- **Problem statement**: Gather each line in the entries that includes the string "finishes".

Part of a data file
►

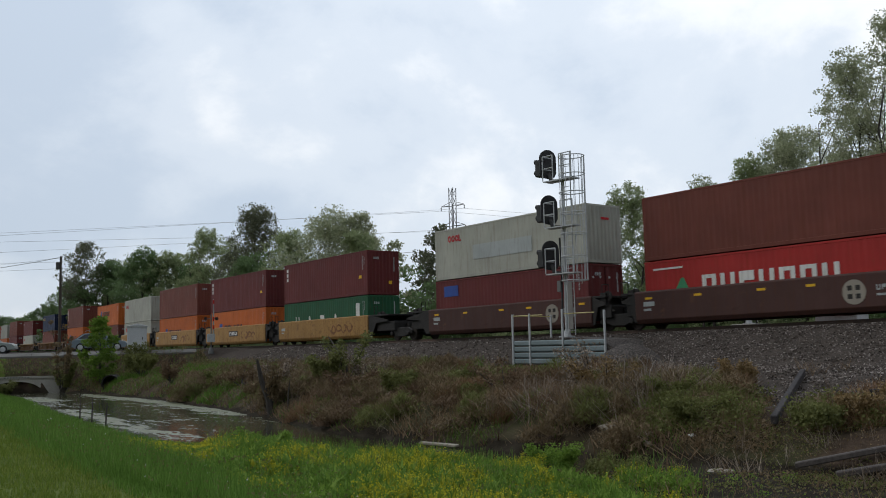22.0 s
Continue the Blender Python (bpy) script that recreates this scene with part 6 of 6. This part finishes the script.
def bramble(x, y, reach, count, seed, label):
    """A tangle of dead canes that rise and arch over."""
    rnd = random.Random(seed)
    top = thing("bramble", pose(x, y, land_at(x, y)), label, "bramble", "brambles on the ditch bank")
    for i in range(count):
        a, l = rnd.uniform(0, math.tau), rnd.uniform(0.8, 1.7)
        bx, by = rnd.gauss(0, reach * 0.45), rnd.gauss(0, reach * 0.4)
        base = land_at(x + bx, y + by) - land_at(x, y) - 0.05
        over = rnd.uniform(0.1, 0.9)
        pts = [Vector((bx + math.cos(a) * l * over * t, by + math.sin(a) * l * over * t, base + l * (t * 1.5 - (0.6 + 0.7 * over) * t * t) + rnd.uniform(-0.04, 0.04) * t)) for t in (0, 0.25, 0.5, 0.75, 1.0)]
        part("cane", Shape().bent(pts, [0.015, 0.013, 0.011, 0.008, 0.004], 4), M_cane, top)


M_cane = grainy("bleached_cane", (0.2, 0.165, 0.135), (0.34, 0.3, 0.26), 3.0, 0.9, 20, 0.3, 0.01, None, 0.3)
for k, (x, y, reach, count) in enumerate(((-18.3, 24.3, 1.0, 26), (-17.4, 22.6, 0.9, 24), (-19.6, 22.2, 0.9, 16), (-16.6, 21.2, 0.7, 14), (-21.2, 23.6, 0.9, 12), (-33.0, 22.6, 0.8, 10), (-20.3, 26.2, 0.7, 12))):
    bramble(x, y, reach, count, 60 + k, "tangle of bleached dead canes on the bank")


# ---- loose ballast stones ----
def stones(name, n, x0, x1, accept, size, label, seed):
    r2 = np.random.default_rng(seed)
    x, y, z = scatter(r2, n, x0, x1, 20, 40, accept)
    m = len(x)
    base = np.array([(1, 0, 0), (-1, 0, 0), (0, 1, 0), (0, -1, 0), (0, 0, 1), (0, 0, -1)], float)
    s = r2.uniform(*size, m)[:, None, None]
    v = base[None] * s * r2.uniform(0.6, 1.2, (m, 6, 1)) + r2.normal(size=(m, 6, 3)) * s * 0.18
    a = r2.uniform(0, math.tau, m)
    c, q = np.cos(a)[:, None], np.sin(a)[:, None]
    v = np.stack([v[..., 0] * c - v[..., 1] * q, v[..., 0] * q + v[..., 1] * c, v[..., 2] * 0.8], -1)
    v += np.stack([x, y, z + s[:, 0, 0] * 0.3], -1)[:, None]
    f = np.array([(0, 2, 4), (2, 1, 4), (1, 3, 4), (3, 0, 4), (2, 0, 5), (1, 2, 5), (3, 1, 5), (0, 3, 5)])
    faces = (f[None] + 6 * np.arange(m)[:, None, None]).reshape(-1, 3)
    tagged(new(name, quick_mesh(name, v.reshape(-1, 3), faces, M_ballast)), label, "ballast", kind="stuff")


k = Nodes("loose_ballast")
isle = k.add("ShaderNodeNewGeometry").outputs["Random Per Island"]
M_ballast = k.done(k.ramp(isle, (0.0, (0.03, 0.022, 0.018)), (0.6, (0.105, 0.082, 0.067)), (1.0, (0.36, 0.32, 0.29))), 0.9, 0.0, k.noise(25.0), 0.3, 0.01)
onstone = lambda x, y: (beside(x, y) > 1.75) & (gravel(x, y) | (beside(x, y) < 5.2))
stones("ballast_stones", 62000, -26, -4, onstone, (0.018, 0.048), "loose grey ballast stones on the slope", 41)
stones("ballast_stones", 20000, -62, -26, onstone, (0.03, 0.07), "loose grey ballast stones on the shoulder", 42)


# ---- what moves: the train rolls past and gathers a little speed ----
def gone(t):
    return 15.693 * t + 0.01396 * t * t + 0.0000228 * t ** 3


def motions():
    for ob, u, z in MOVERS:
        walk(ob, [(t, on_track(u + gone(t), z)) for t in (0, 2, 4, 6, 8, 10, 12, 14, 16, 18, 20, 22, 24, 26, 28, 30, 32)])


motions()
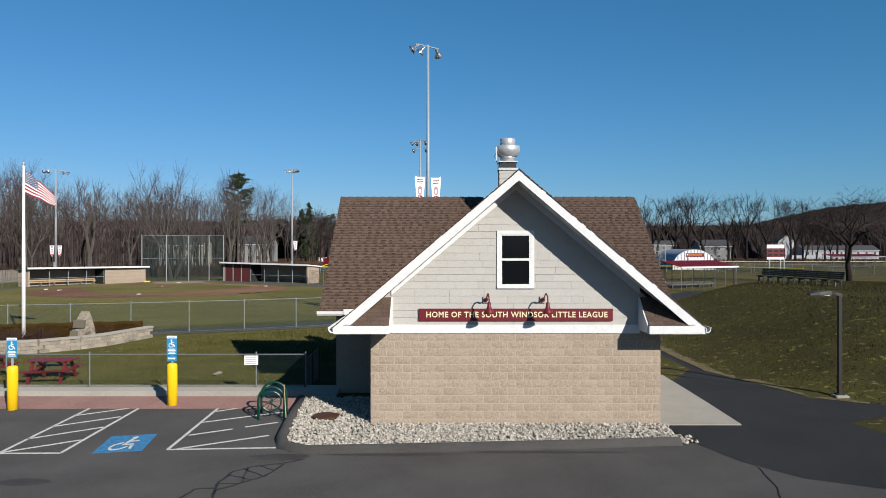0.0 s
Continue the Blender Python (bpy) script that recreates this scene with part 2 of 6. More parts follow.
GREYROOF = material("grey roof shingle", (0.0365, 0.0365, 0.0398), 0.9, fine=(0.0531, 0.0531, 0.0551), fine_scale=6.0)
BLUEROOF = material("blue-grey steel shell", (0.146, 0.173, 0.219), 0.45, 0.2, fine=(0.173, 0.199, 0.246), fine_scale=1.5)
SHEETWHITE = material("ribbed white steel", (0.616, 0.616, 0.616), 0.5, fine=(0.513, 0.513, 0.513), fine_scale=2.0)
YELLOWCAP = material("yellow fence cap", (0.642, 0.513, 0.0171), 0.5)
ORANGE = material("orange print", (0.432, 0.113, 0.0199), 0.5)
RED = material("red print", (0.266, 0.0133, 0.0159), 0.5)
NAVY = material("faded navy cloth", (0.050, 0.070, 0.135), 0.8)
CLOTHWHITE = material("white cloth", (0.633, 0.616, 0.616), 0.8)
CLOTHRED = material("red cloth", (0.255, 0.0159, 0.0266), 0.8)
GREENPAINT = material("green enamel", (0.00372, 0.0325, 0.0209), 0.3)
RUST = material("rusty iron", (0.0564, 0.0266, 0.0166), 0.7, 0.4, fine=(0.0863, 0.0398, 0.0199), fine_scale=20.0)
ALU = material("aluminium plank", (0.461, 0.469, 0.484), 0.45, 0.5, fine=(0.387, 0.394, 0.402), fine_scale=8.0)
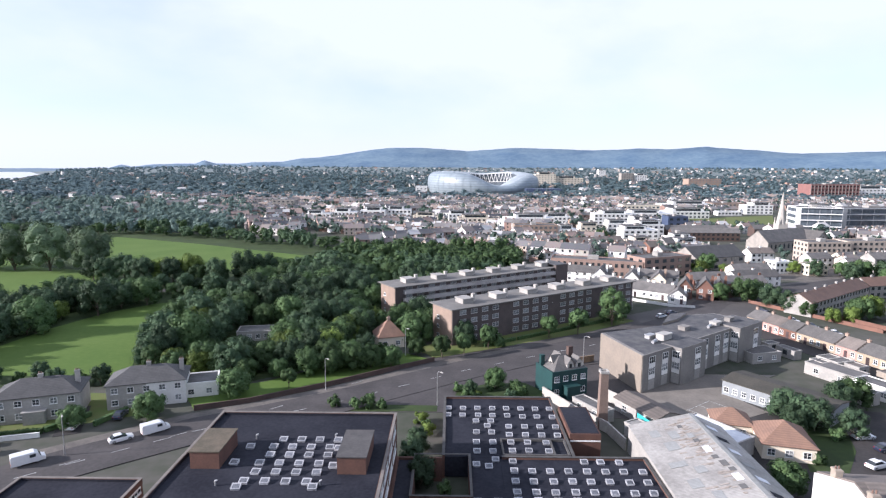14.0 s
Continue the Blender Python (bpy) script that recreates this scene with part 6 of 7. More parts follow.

◄
►

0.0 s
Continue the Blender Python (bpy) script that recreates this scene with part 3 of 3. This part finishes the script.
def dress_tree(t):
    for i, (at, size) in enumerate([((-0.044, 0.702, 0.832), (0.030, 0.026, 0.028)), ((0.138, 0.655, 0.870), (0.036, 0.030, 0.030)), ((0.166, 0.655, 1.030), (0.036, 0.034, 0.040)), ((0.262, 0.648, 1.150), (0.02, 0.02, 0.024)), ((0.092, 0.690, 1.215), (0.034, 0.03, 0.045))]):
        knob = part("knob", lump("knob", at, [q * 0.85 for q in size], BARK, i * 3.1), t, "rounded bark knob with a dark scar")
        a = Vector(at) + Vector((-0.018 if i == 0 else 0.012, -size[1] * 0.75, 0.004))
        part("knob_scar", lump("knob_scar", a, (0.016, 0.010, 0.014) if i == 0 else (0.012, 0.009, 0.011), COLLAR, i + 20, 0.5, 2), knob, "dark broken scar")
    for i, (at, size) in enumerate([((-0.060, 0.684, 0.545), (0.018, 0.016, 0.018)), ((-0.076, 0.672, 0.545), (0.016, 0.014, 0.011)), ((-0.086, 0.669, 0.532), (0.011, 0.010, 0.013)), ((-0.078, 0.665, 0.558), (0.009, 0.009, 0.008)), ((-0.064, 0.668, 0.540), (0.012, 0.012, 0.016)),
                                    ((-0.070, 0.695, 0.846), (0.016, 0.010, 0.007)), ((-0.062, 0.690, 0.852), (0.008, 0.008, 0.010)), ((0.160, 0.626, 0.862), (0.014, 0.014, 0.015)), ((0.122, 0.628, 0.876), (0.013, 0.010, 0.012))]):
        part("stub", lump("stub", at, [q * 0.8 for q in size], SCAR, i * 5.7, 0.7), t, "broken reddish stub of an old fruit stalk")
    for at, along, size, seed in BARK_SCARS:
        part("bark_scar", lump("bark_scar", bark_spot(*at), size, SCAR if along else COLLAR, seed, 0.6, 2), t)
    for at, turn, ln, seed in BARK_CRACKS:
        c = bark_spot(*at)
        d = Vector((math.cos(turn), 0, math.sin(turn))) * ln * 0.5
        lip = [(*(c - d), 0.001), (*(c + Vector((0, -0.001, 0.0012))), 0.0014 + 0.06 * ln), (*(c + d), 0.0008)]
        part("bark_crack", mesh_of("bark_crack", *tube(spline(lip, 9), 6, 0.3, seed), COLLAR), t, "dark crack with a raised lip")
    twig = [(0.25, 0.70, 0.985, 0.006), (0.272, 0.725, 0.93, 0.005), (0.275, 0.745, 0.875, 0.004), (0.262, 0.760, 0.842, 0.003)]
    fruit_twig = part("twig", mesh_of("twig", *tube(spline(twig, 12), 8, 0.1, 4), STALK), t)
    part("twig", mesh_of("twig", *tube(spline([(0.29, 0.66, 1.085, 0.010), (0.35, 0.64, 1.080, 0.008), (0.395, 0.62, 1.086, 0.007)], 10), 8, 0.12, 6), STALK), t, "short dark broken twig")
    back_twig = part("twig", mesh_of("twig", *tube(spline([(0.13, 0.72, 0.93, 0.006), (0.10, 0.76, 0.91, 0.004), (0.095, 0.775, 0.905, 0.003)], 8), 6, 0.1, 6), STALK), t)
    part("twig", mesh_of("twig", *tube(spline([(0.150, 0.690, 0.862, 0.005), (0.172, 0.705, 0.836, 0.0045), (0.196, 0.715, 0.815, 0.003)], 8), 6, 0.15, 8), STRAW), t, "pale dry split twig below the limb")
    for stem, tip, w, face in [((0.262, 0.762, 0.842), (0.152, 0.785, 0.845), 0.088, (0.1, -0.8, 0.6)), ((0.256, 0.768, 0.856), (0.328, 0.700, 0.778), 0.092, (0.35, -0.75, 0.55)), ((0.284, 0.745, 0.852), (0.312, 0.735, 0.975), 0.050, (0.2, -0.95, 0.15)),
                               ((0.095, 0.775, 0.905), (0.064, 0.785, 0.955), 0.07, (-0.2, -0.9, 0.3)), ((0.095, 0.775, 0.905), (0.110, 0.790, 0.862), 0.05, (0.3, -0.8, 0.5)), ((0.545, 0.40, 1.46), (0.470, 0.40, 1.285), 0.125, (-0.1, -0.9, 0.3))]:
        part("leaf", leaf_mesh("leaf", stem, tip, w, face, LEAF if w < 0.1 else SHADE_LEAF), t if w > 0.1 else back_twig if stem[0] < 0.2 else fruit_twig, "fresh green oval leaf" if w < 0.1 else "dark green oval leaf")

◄
►

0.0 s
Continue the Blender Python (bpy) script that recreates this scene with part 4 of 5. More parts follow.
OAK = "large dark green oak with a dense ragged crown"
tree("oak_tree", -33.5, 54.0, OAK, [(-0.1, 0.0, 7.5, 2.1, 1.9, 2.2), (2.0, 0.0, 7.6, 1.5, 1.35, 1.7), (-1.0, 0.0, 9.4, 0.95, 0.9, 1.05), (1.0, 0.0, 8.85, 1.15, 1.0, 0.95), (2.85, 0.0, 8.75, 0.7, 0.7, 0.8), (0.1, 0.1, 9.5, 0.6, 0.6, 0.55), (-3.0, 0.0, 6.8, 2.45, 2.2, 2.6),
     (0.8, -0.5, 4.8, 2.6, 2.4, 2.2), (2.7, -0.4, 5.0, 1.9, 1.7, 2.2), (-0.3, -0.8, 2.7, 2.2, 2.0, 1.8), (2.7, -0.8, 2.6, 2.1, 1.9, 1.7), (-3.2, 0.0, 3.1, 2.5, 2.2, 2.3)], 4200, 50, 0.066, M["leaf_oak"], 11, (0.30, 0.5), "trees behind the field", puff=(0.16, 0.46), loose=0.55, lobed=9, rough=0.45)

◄

- **Output for this task**:
Continue the Blender Python (bpy) script that recreates this scene with part 6 of 6. This part finishes the script.
Continue the Blender Python (bpy) script that recreates this scene with part 3 of 3. This part finishes the script.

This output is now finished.